Turkish President Recep Tayyip Erdogan has said that Turkey and Russia have been in constant dialogue over the presence of the Kurdish People’s Protection Units (YPG) militia in Syria.
On his flight back home from Ukraine, Erdogan on Friday told reporters that a possible Turkish military operation against YPG was an important topic of his talks with Russian President Vladimir Putin in Russia’s Black Sea resort city of Sochi on August 5, state-run Anadolu Agency reported.
“At the moment, our security forces, intelligence agency and Defence Ministry are in contact with Russia for every step we take in Syria,” the Turkish President was quoted by Anadolu as saying.
However, Turkey and Iran failed to have “effective” cooperation against the YPG elements in Syria, he noted.
Asked about the possibility of establishing a political dialogue with the Syrian government, Erdogan said dialogues are always there as “political dialogue or diplomacy between states can never be cut off”.

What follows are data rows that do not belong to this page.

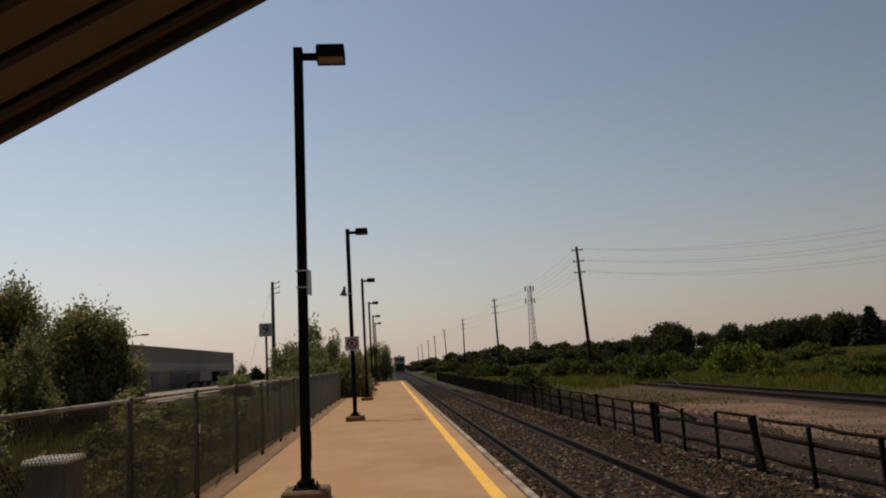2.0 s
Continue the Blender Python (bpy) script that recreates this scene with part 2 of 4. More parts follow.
def box(bm, x0, y0, z0, x1, y1, z1, bevel=0.0, mat=0):
    r = bmesh.ops.create_cube(bm, size=1, matrix=Matrix.Translation(((x0 + x1) / 2, (y0 + y1) / 2, (z0 + z1) / 2)) @ Matrix.Diagonal((x1 - x0, y1 - y0, z1 - z0, 1)))
    faces = {f for v in r["verts"] for f in v.link_faces}
    for f in faces:
        f.material_index = mat
    if bevel:
        edges = {e for v in r["verts"] for e in v.link_edges}
        bmesh.ops.bevel(bm, geom=list(edges), offset=bevel, segments=1, affect="EDGES", material=-1)
    return bm


def boxed(*a, **k):
    return box(bmesh.new(), *a, **k)


def tube(bm, a, b, ra, rb=None, sides=8, mat=0):
    """a tapered rod from a to b"""
    a, b = Vector(a), Vector(b)
    rb = ra if rb is None else rb
    q = (b - a).to_track_quat("Z", "Y").to_matrix().to_4x4()
    r = bmesh.ops.create_cone(bm, cap_ends=True, segments=sides, radius1=ra, radius2=rb, depth=(b - a).length, matrix=Matrix.Translation((a + b) / 2) @ q)
    for v in r["verts"]:
        for f in v.link_faces:
            f.material_index = mat
    return bm


def pipe(bm, pts, r, sides=6):
    """one unbroken round bar through points"""
    pts = [Vector(p) for p in pts]
    rings = []
    for i, p in enumerate(pts):
        d = (pts[min(i + 1, len(pts) - 1)] - pts[max(i - 1, 0)]).normalized()
        u = d.cross(Vector((0.13, 0.21, 1))).normalized()
        w = d.cross(u)
        rings.append([bm.verts.new(p + (u * math.cos(2 * math.pi * k / sides) + w * math.sin(2 * math.pi * k / sides)) * r) for k in range(sides)])
    for a, b in zip(rings, rings[1:]):
        for k in range(sides):
            bm.faces.new((a[k], a[(k + 1) % sides], b[(k + 1) % sides], b[k]))
    bm.faces.new(rings[0][::-1])
    bm.faces.new(rings[-1])
    return bm


def lathe(bm, profile, m, sides=16, mat=0):
    """turns a profile of (radius, height) round the z axis of m"""
    rings = []
    for r, z in profile:
        rings.append([bm.verts.new(m @ Vector((r * math.cos(2 * math.pi * i / sides), r * math.sin(2 * math.pi * i / sides), z))) for i in range(sides)])
    for a, b in zip(rings, rings[1:]):
        for i in range(sides):
            f = bm.faces.new((a[i], a[(i + 1) % sides], b[(i + 1) % sides], b[i]))
            f.material_index = mat
    return bm


def prism(bm, outline, z0, z1, mat=0):
    """an upright prism over an outline of (x, y)"""
    lo = [bm.verts.new((x, y, z0)) for x, y in outline]
    hi = [bm.verts.new((x, y, z1)) for x, y in outline]
    n = len(outline)
    fs = [bm.faces.new(lo[::-1]), bm.faces.new(hi)]
    fs += [bm.faces.new((lo[i], lo[(i + 1) % n], hi[(i + 1) % n], hi[i])) for i in range(n)]
    for f in fs:
        f.material_index = mat
    return bm


def sweep(bm, profile, path, mat=0):
    """sweeps an (across, up) profile along points of the plan that run mainly along y"""
    rings = [[bm.verts.new((x + u, y, z + v)) for u, v in profile] for x, y, z in path]
    n = len(profile)
    for a, b in zip(rings, rings[1:]):
        for i in range(n):
            f = bm.faces.new((a[i], a[(i + 1) % n], b[(i + 1) % n], b[i]))
            f.material_index = mat
    bm.faces.new(rings[0])
    bm.faces.new(rings[-1][::-1])
    return bm


def quads_mesh(name, verts, mat, per=4):
    """a mesh of separate faces out of an (n, per, 3) array"""
    n = len(verts)
    me = bpy.data.meshes.new(name)
    me.vertices.add(n * per)
    me.vertices.foreach_set("co", np.ascontiguousarray(verts, dtype=np.float32).ravel())
    me.loops.add(n * per)
    me.loops.foreach_set("vertex_index", np.arange(n * per, dtype=np.int32))
    me.polygons.add(n)
    me.polygons.foreach_set("loop_start", np.arange(0, n * per, per, dtype=np.int32))
    me.polygons.foreach_set("loop_total", np.full(n, per, dtype=np.int32))
    me.materials.append(mat)
    me.update(calc_edges=True)
    return me


def leaves_at(rng, centres, size, stretch=1.6, droop=0.0):
    """one diamond leaf at each centre, turned at random"""
    n = len(centres)
    d = rng.normal(size=(n, 3))
    d[:, 2] = d[:, 2] * 0.7 - droop
    d /= np.linalg.norm(d, axis=1)[:, None]
    s = np.cross(d, rng.normal(size=(n, 3)))
    s /= np.linalg.norm(s, axis=1)[:, None] + 1e-9
    k = size * rng.uniform(0.6, 1.35, size=(n, 1))
    a, b = d * k * stretch / 2, s * k / 2
    return np.stack([centres - a, centres + b - a * 0.1, centres + a, centres - b - a * 0.1], axis=1)


def crown_mesh(name, mat, lobes, clumps, per_clump, clump_r, size, seed, shell=0.55, droop=0.1, floor=None, spread=(1, 1, 0.85), ragged=0.035):
    """leaves in clumps within lobes (x, y, z, rx, ry, rz), denser towards their skins"""
    rng = np.random.default_rng(seed)
    lob = np.array(lobes, float)
    w = lob[:, 3] * lob[:, 4] + lob[:, 4] * lob[:, 5] + lob[:, 3] * lob[:, 5]
    pick = rng.choice(len(lob), size=clumps, p=w / w.sum())
    u = rng.normal(size=(clumps, 3))
    u /= np.linalg.norm(u, axis=1)[:, None]
    r = 1 - (1 - shell) * rng.random(clumps) ** 1.6
    r *= 1 + ragged * rng.normal(size=clumps)
    c = lob[pick, :3] + u * r[:, None] * lob[pick, 3:]
    rad = clump_r * rng.uniform(0.5, 1.4, size=(clumps, 1))
    pts = np.repeat(c, per_clump, axis=0) + rng.normal(size=(clumps * per_clump, 3)) * np.repeat(rad, per_clump, axis=0) * np.array(spread) * 0.6
    if floor is not None:
        pts = pts[pts[:, 2] > floor]
    return quads_mesh(name, leaves_at(rng, pts, size, droop=droop), mat)


def knobbly(lobes, n, k, seed, tall=1.1):
    """each lobe with n smaller ones on its skin, so that the crown breaks up into boughs"""
    r = random.Random(seed)
    out = []
    for x, y, z, a, b, c in lobes:
        for _ in range(n):
            v = Vector((r.gauss(0, 1), r.gauss(0, 1), r.gauss(0.15, 1))).normalized()
            s = k * r.uniform(0.7, 1.3)
            out.append((x + v.x * a * 0.68, y + v.y * b * 0.68, z + v.z * c * 0.68, a * s, b * s, c * s * tall))
    return out


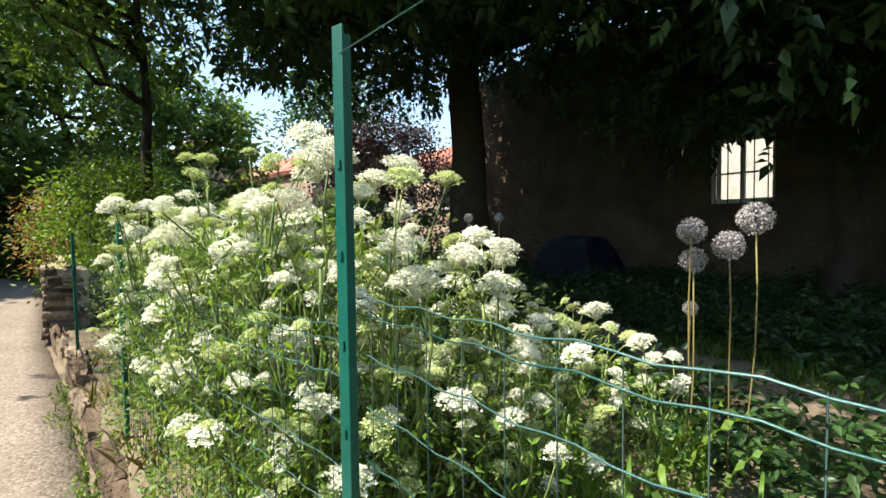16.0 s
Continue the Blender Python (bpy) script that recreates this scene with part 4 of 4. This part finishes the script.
def umbel_plant(name, label, group, x, y, h, heads, kinds, leaf_mat, stem_mat, foliage, leaf_size, spread_, scale=1.0, top=0.4):
    t = thing(name, x, y, float(gz(x, y)), label, "umbel plant", group)
    sets = [tube(bent((0, 0, -0.03), (pr.uniform(-.08, .08), pr.uniform(-.08, .08), h * 0.8), 6, 0.02, pr), np.linspace(0.010, 0.006, 6), 5)]
    joints = sets[0][0].reshape(6, 5, 3).mean(1)
    for k in range(heads):
        st = joints[pr.integers(2, 6)]
        a = pr.uniform(0, 6.283)
        rr = spread_ * math.sqrt(pr.random())
        e = np.array((rr * math.cos(a), rr * math.sin(a), h * (1 - top * pr.random() ** 1.3)))
        if e[2] < st[2] + 0.1:
            st = joints[2]
        p = bent(st, e, 5, 0.05, pr)
        sets.append(tube(p, np.linspace(0.005, 0.0028, 5), 4))
        child("umbel", kinds[pr.integers(len(kinds))], t, at=pose(*e, pr.uniform(-25, 25), pr.uniform(-25, 25), pr.uniform(0, 360)) @ Matrix.Scale(scale * pr.uniform(.65, 1.25), 4))
    child("stem", fast_mesh("stem", *join(*sets), stem_mat), t)
    n = foliage
    zz = h * 0.92 * pr.random(n) ** 0.75
    a = pr.uniform(0, 6.283, n)
    rr = spread_ * 1.05 * np.sqrt(pr.random(n))
    P = np.stack([rr * np.cos(a), rr * np.sin(a), zz], 1)
    L = leaf_size * pr.uniform(.6, 1.5, n)
    child("foliage", fast_mesh("foliage", *leaves2(P, rand_dirs(n, 0.1, pr), rand_dirs(n, 1.2, pr), L, L * 0.36), leaf_mat), t)


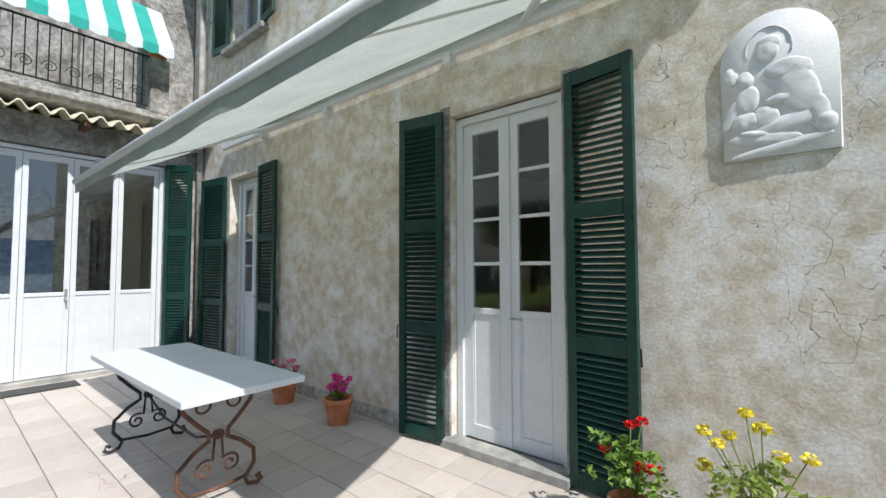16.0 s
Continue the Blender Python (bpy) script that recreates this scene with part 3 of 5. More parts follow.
railing("railing", 2.0, "black wrought-iron railing with scrolls between two piers", pose(4.0, 3.945, 0))
railing("railing", 2.36, "black wrought-iron railing with scrolls along the terrace end", pose(3.33, 3.40, 0, 0, 0, -90))
railing("railing", 1.82, "black wrought-iron railing between the far piers", pose(6.93, 4.0, 0))

# ---- pots and flowers ----
def pot_round(r, h, at, label, parent=None, rim=0.018, oval=1.0, rz=0.0, name="flower_pot", cat="flower pot", group="", sides=28):
    p = thing(name, at, label, cat, group, rz=rz)
    lo = 0.84 if "oval" in label else 0.66
    prof = [(r * lo, 0), (r * (lo + 0.03), 0.012), (r * (0.88 if lo < 0.8 else 0.93), h * 0.72), (r * 0.90, h * 0.80), (r * 1.0, h * 0.83), (r * 1.02, h * 0.93), (r * 1.0, h), (r - rim - 0.004, h), (r * 0.84, h * 0.8), (r * 0.8, h * 0.55)]
    part("pot_body", lathe(prof, sides, sx=oval), M_TERRA, p, smooth=False)
    part("soil", lathe([(r * 0.86, h * 0.78), (r * 0.4, h * 0.86), (0.001, h * 0.87)], 16, sx=oval), M_SOIL, p, "dark damp soil")
    return p


def flower_head(at, r, n=46, size=None):
    c, u = blob_points([(*at, r, r, r * 0.72)], n, shell=0.7)
    return leaves(c, size or r * 0.75, up=0.2, aspect=0.9, fold=0.15, outward=u * 1.4)


def plant(parent, leaf_mat, blobs, n, size, heads=(), head_mat=None, head_r=0.045, stems_from=None, aspect=0.75, name="foliage", label=""):
    c, u = blob_points(blobs, n, shell=0.35)
    part(name, leaves(c, size, up=0.5, aspect=aspect, fold=0.3, outward=u * 0.6), leaf_mat, parent, label)
    for k, h in enumerate(heads):
        r = head_r * rnd(0.85, 1.2)
        if stems_from is not None:
            s = stems_from
            mid = ((s[0] * 0.6 + h[0] * 0.4), (s[1] * 0.6 + h[1] * 0.4), (s[2] + h[2]) / 2)
            part("stem", tube([(s[0] * 0.7 + h[0] * 0.3, s[1] * 0.7 + h[1] * 0.3, s[2]), mid, h], [0.004, 0.0035, 0.003], 5), M_LEAFO, parent)
        part("flower_head", flower_head(h, r), head_mat, parent)


# the oval pot on the corner coping
p = pot_round(0.205, 0.185, (3.72, 3.885, 0.893), "oval terracotta pot of red geraniums on the corner coping", oval=1.0, rz=6, name="geranium_pot")
p.scale = (1.0, 0.66, 1.0)
plant(p, M_LEAFRED, clumps(0.03, 0.0, 0.245, 0.14, 0.19, 0.085, 16, 0.42), 300, 0.062,
      [(-0.10, 0, 0.43), (-0.04, 0.05, 0.455), (0.03, -0.03, 0.42), (0.10, 0.02, 0.415), (0.17, 0.0, 0.365), (-0.10, -0.10, 0.30), (0.075, 0.0, 0.33), (0.15, -0.06, 0.40), (0.05, 0.06, 0.43)], M_RED, 0.037, (0.02, 0, 0.18), aspect=0.95, label="wavy burgundy leaves")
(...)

The Turkish President also urged the Syrian government to adopt a new constitution “as soon as possible,” noting Turkey attaches importance to the territorial integrity of Syria, Xinhua news agency reported.
Since May, Erdogan has been saying that Ankara is planning to launch a new military operation in Syria against the YPG in an effort to link up two areas under Turkish control in northern Syria near the Turkish border, as part of the efforts to create a 30-km-deep safe zone along the border.
Turkey sees the YPG as the Syrian offshoot of the outlawed Kurdistan Workers’ Party (PKK), which is listed as a terrorist organisation by Turkey, the US and the EU and has been rebelling against the Turkish government for more than 30 years.
The Turkish army launched Operation Euphrates Shield in 2016, Operation Olive Branch in 2018, Operation Peace Spring in 2019, and Operation Spring Shield in 2020 in northern Syria.